There's no ideal solution to this scenario. So, the best thing to do may be to be honest and stay calm. "Easier said than done", you may think, and you're right. Breaking up with someone you live with is never going to be easy, particularly not if they discover that you've been unfaithful.
Here are some ideas on what you can do, though…
How to break up with someone you live with -
What to do
Consider being totally honest. Sometimes an affair can remain hidden during a relationship. Unfortunately, at the time of a breakup it's likely to become known - if not immediately, then soon after.
Allow your partner to feel what they feel. There's nothing more you can do about it; you just have to ride the storm. Don't defend, don't get angry - it's too late for all that.
Here are some examples of what you could say:
"I totally get that you're angry, as I would be too if I was in your shoes. I just wish I wasn't the cause of your anguish." (I hope you could genuinely feel like that)
"I can see how much this is hurting you. And I’m sorry, but I know breaking up is the right thing to do - for both of us."
What not to do
Don’t become self-righteous or make yourself out to be the victim. You may well have had reasons for finding love elsewhere, but your partner is unlikely to accept those as excuses. All that will happen is that you’ll inflame the situation, and you’ll face a messier, more drawn-out breakup.
Considering your financial situation before you break up with someone you're living with
Consider - and plan for - the financial implications of ending your relationship.
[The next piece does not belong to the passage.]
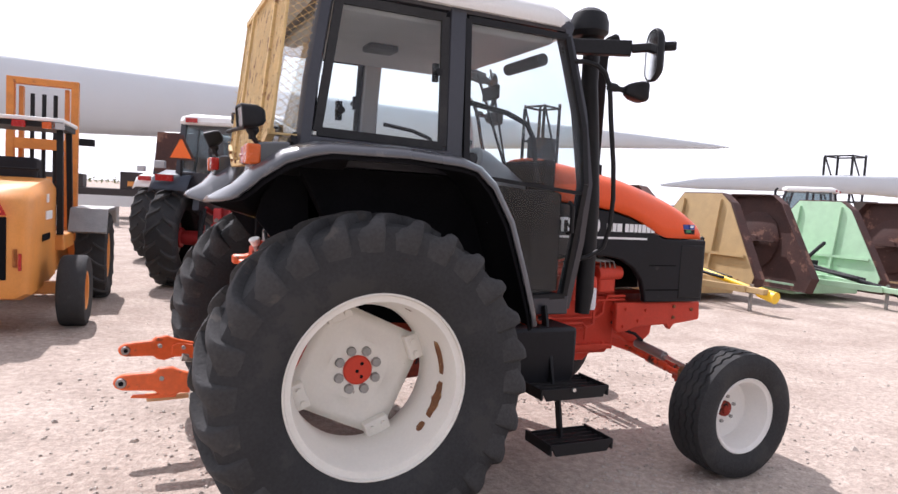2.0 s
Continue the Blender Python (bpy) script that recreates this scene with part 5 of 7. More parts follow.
# steps, left
lst = part("step_bracket", Shape().bar((1.25, 0.68, 1.05), (1.27, 0.88, 0.64), 0.06, 0.02, (1, 0, 0)), M_BLACK, T, "black entry step bracket", bevel=0.003)
part("step_post", Shape().bar((1.28, 0.92, 0.68), (1.29, 0.99, 0.36), 0.05, 0.022, (1, 0, 0)), M_BLACK, lst, bevel=0.003)
part("step_post", Shape().bar((1.20, 0.70, 0.93), (1.20, 0.80, 0.66), 0.045, 0.018, (1, 0, 0)), M_BLACK, lst, bevel=0.003)
for x0, x1, ya, yb, z, n_bars in ((1.06, 1.56, 0.66, 0.90, 0.905, 6), (1.06, 1.55, 0.74, 1.02, 0.655, 6), (1.12, 1.54, 0.86, 1.14, 0.345, 5)):
    rim_ = Shape().prism([(x0 + 0.01, z - 0.012), (x1 - 0.01, z - 0.012), (x1, z + 0.034), (x0, z + 0.034)], yb - 0.012, yb)
    st = part("step_tread", rim_, M_BLACK, lst, "black steel step with open bars", bevel=0.003)
    part("tread_edge", Shape().box(x0, x1, ya, ya + 0.010, z - 0.006, z + 0.030), M_BLACK, st, bevel=0.002)
    for xe in (x0, x1 - 0.010):
        part("tread_end", Shape().box(xe, xe + 0.010, ya, yb, z - 0.010, z + 0.030), M_BLACK, st, bevel=0.002)
    for k in range(n_bars):
        yy = ya + (k + 0.6) * (yb - ya) / (n_bars + 0.2)
        part("tread_bar", Shape().box(x0 + 0.01, x1 - 0.01, yy - 0.006, yy + 0.006, z + 0.008, z + 0.026), M_BLACK, st)
part("step_bolt", Shape().tube([(1.28, 0.985, 0.70), (1.28, 1.0, 0.70)], 0.013, 8), M_CHROME, lst)
tk = part("battery_box", Shape().prism([(1.07, 0.62), (1.07, 0.90), (1.10, 0.92), (1.52, 0.92), (1.55, 0.90), (1.55, 0.62)], 0.34, 0.62), M_PANEL, T, "black ribbed box behind the steps", bevel=0.01)
for k in range(5):
    part("box_rib", Shape().box(1.12, 1.50, 0.62, 0.652, 0.645 + k * 0.050, 0.668 + k * 0.050), M_PANEL, tk, bevel=0.006)

# fuel tank and steps, right
tank = Shape().prism([(0.84, 0.96), (1.46, 0.96), (1.46, 0.66), (1.42, 0.57), (1.02, 0.57), (0.86, 0.74)], -0.86, -0.36)
part("fuel_tank", tank, M_PANEL, T, "dark fuel tank under the cab", bevel=0.025)
rst = part("step_bracket", Shape().bar((1.27, -0.74, 1.08), (1.27, -0.89, 0.60), 0.055, 0.02, (1, 0, 0)), M_BLACK, T, "black hanging step bracket", bevel=0.003)
part("step_post", Shape().bar((1.27, -0.95, 0.60), (1.27, -1.02, 0.29), 0.045, 0.02, (1, 0, 0)), M_BLACK, rst, bevel=0.003)
for x0, x1, ya, yb, z in ((1.06, 1.54, -1.10, -0.80, 0.58), (1.08, 1.52, -1.20, -0.92, 0.285)):
    st = part("step_tread", Shape().prism([(x0 + 0.04, z), (x1 - 0.04, z), (x1, z + 0.07), (x0, z + 0.07)], ya, ya + 0.012), M_BLACK, rst, "black steel step with open bars", bevel=0.003)
    part("tread_edge", Shape().box(x0, x1, yb - 0.012, yb, z + 0.01, z + 0.06), M_BLACK, st, bevel=0.002)
    for xe in (x0, x1 - 0.012):
        part("tread_end", Shape().box(xe, xe + 0.012, ya, yb, z + 0.008, z + 0.07), M_BLACK, st, bevel=0.002)
    for k in range(5):
        yy = ya + (k + 0.5) * (yb - ya) / 5
        part("tread_bar", Shape().box(x0, x1, yy - 0.008, yy + 0.008, z + 0.03, z + 0.05), M_BLACK, st)
part("step_bolt", Shape().tube([(1.28, -1.10, 0.64), (1.28, -1.115, 0.64)], 0.012, 8), M_CHROME, T)
for k in range(4):
    part("cable", Shape().tube([(1.05 + 0.05 * k, -0.70, 1.03), (1.08 + 0.06 * k, -0.72, 0.965), (1.2 + 0.05 * k, -0.7, 1.0)], 0.012, 6), M_RED if k % 2 else M_BLACK, T, "cable under the door")
part("valve_handle", Shape().tube([(1.06, -0.73, 1.0), (1.12, -0.76, 0.985), (1.18, -0.745, 1.01)], 0.015, 8), M_RED, T, "red valve handle")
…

Depending on your circumstances, you might need to get legal advice.
You might have to think about expenses associated with:
- Child maintenance
- Property division
- Establishing a new home for yourself, or maintaining the existing family home if your partner moves out
- Court fees, if you need legal intervention during the separation
I so hope that the two of you can bring yourselves to negotiate fairly and peaceably. Not only will that save you both money, but it’ll dramatically reduce the stress you’re already under because of the breakup itself.
Here’s how you can start sorting out your finances:
Make a list of all joint insurance policies, credit/store cards, banks and savings accounts so you can see exactly what needs to be dealt with.
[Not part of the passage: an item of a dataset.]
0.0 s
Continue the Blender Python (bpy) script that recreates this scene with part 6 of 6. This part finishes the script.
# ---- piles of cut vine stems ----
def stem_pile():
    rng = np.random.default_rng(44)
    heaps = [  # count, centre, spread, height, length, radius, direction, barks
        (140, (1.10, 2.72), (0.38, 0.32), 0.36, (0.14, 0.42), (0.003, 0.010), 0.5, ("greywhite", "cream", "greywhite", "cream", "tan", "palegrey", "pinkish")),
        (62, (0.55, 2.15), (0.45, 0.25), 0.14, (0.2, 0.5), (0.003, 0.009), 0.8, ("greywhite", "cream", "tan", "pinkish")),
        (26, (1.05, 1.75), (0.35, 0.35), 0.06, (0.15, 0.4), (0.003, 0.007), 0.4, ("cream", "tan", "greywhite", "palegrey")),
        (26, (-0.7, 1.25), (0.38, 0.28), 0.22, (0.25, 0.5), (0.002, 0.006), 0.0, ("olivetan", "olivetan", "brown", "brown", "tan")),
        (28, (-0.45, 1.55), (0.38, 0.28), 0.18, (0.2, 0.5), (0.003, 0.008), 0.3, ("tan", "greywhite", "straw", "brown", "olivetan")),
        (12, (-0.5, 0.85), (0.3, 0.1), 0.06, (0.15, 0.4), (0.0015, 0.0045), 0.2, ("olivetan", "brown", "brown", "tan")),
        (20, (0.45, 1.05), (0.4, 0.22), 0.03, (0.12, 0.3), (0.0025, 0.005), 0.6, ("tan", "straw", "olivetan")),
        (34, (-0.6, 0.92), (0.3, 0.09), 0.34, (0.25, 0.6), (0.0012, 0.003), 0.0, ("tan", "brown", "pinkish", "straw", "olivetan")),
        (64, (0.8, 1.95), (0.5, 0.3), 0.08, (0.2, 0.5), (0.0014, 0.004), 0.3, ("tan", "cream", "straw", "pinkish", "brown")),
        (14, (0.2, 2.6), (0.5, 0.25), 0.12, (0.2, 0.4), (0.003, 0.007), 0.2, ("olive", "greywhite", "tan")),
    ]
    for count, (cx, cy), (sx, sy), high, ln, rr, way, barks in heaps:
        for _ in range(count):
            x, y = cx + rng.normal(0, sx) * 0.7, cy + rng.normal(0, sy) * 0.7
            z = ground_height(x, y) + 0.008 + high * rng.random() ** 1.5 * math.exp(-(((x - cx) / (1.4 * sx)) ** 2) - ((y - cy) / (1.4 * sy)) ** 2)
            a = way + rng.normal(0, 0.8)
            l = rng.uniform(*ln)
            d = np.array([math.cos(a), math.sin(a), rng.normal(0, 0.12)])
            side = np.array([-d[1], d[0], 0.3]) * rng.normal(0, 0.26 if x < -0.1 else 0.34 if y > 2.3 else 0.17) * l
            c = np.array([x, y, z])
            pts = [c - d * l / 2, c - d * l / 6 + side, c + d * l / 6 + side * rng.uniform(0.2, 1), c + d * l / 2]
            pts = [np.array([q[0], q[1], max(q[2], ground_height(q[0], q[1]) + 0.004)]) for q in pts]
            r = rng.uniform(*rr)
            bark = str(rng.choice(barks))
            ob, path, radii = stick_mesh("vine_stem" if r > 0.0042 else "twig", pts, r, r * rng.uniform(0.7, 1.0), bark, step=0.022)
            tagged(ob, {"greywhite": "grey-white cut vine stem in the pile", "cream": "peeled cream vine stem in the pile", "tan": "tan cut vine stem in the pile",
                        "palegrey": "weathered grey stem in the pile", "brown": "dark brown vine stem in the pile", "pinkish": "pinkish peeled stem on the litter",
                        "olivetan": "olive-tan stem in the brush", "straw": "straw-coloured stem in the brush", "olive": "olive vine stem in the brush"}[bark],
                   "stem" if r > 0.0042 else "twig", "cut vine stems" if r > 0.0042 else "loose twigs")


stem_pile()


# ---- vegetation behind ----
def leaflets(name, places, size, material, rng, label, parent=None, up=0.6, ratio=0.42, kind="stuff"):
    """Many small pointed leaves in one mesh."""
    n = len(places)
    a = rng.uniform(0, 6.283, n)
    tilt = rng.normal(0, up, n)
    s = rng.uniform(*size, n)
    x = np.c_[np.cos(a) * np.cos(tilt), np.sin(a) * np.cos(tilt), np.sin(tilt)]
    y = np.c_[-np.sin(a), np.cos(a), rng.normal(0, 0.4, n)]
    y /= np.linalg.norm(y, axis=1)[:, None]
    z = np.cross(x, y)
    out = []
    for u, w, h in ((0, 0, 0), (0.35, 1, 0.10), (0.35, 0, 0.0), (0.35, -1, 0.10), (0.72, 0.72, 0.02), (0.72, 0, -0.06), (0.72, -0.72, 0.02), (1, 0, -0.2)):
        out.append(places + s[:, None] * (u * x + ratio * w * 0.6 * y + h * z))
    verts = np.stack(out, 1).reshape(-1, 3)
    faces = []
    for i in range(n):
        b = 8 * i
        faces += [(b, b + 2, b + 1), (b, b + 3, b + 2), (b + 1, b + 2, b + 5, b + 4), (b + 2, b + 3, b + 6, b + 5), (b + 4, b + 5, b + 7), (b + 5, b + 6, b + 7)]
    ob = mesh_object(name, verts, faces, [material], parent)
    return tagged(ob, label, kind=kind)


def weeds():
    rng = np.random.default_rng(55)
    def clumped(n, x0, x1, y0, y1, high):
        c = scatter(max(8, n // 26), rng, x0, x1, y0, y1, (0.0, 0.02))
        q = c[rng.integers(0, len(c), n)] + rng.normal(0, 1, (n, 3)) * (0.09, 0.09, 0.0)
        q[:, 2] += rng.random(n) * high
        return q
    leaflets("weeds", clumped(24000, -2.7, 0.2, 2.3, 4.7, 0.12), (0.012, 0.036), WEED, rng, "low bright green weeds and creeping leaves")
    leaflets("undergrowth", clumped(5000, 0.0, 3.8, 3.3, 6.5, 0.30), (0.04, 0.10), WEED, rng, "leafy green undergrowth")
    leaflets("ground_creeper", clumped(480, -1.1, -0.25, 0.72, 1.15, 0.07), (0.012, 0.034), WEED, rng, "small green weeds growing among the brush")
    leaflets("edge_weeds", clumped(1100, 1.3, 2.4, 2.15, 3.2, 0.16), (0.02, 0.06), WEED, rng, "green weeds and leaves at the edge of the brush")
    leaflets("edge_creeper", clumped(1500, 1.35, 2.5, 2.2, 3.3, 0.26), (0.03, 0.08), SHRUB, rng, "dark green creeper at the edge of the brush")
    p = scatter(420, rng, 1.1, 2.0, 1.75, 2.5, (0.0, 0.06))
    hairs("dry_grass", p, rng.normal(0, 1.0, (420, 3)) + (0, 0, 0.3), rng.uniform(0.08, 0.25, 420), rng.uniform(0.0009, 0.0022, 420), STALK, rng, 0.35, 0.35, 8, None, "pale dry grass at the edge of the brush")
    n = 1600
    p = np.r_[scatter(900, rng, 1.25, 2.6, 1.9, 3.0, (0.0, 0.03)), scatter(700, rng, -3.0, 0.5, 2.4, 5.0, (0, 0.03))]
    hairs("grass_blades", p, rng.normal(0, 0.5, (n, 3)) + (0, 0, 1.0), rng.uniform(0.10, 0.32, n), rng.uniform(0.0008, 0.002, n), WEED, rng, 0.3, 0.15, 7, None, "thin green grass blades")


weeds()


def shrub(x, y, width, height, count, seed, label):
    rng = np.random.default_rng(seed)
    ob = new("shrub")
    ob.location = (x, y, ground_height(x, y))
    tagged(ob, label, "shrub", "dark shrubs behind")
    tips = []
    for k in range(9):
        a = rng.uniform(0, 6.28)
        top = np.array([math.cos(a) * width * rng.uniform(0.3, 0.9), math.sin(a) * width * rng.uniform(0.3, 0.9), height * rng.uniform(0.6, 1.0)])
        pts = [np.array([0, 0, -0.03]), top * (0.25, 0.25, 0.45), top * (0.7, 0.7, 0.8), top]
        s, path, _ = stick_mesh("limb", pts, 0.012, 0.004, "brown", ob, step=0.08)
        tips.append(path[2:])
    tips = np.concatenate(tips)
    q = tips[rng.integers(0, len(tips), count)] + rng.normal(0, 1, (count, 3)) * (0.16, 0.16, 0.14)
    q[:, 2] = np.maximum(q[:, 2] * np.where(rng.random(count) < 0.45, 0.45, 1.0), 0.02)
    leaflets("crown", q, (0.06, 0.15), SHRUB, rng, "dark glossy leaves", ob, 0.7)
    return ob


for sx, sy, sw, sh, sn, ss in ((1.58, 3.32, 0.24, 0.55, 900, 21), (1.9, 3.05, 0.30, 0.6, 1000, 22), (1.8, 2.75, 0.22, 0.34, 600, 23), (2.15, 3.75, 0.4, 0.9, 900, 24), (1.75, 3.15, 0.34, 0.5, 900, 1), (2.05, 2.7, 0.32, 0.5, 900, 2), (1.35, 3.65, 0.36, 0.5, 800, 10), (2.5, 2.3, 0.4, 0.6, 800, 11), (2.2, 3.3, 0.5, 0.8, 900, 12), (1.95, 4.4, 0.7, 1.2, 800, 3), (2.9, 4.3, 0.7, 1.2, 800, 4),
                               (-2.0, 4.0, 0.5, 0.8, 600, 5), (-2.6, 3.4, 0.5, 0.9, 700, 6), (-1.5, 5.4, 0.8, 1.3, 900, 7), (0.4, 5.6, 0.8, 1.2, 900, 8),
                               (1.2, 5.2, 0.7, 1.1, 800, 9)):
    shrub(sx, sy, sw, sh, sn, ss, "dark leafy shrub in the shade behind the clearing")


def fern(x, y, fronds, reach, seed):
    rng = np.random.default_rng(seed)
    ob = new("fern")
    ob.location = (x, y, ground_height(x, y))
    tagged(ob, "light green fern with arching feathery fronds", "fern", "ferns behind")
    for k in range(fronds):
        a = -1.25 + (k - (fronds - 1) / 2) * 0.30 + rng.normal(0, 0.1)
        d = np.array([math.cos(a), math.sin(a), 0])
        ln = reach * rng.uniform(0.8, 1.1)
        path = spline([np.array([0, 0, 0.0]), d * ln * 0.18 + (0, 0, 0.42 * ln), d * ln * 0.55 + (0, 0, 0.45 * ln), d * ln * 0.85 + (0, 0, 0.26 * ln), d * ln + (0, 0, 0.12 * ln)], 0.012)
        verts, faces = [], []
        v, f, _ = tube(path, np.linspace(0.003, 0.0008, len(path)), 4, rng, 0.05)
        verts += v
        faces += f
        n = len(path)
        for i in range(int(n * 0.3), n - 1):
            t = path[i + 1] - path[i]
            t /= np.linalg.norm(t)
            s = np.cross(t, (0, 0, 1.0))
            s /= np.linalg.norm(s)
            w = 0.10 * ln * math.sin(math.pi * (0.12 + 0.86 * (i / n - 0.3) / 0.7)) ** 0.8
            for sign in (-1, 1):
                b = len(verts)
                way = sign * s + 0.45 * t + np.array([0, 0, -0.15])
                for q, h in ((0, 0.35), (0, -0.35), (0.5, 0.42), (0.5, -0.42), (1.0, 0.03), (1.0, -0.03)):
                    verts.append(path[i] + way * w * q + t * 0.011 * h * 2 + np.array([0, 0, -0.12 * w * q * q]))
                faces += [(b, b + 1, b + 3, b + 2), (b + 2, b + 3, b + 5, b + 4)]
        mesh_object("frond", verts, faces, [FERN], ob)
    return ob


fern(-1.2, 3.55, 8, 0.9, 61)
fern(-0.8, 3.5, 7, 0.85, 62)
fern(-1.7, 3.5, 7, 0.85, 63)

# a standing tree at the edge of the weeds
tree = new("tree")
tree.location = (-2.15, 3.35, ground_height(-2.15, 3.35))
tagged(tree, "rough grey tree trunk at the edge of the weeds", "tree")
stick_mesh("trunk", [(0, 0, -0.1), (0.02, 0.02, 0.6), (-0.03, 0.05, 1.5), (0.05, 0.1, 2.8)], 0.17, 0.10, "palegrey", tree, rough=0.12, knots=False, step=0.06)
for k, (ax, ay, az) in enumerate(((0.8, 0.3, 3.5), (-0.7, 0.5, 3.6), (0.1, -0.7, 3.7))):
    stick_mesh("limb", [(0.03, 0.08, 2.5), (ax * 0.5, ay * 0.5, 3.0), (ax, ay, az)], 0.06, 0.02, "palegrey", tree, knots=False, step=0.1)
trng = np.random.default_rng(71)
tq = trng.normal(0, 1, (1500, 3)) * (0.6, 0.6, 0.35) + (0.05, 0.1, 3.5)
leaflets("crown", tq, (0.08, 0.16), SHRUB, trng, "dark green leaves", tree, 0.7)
Highlight the things you need to attend to immediately, particularly if your partner is running up bills on joint credit cards and bank accounts. For further information, see the Money Advice Service ⧉.
Make a list of any debts you've incurred, e.g. credit cards, store cards, overdrafts, loans, rent arrears, outstanding bills and mortgage payments etc.
Separate out your personal debts and prepare to discuss how you'll divide the remainder with your partner, if possible. However, the best plan is to consult with a legal adviser, particularly if you have a mortgage.
Explore alternative accommodation (consider getting some legal advice first). Decide how much it's going to cost you to live on your own, with the help of a budget planner. Here's one from the National Debtline ⧉. Remember to take into consideration your part in paying off any debts.
So, now you're ready to prepare, let's talk about how to end your relationship with your live-in partner...
How to break up with someone you live with
How to deal with family and friends when you're breaking up with someone you live with
This probably isn’t high on your list right now. However, I highly recommend you carefully consider what to do about shared family and friends.
- You're likely to bump into them. Awkward!
- You might need or want their support and friendship - perhaps at least some of them
- If not, you may still want to continue to see them (family gatherings, parties, etc.).
- Or you might have no choice but to keep seeing them if they’re important to your children. In which case, it’s vital that you let your children know that they’re not letting you down or doing anything wrong if they want to stay in touch with them
- Family and friends may feel the need to choose between you and your partner, though much depends on how you handle the situation
- Many couples get back together again months or years later, or become casual or even firm friends (I know - it may surprise you!). So you might want to think twice about what you say to friends and family that you might encounter again in the future under different circumstances!
What to do
- Make a list of shared family and friends
- For those you have little contact with - send a card or an email with a few words about the breakup.
- For those that are important - ask when you can talk to them undisturbed (without children nearby), either in person or on the phone/Skype. I'd suggest a gentle lead-in such as: "I wonder if you've been aware of our difficulties..."
- Just acknowledge their reactions, whether or not you understand or agree with them. You don’t have to defend or justify - or necessarily offer comfort, for that matter!
What not to do
- Don't say anything negative about your partner. It's best not to make any assumptions at this stage about who your friends/family are likely to support. Also, if you and your partner do get back together, you wouldn't want your partner's relationship with anyone in your social circle to be compromised by what you said post-breakup.
- Don't allow yourself to be led into a heated discussion.
Say something like:
"I know that this is difficult for you" or...
"Of course, I can hear/see you're upset/angry/disappointed/worried..."
But remember: you don’t have to defend or justify your actions or decisions to anyone!
How to break up with someone you live with
Work together to split up your possessions
I know... it can be a difficult and sad task! :-(
Breaking up with someone you live with is undoubtedly going to be difficult and painful. It’s also not all going to get resolved overnight. So, be sure to allow sufficient time for the whole process - for your sake, and your partner’s.
Once you’ve had the “it’s over” conversation, don’t expect your partner to be ready to negotiate on possessions the very next day, or even the following week.
Separating homes, finances, possessions and your emotional ties will all take time, perseverance and hard work. But no matter how monumental the challenge may seem, know these two things:
- You are capable of dealing with everything that needs to be dealt with
- Staying in the relationship just to avoid the difficulty of separation is absolutely not a better idea!
When you want to know how to break up with someone you live with, I can only advice you to remain civil throughout if you can. And I promise you - you will get your life back on track again.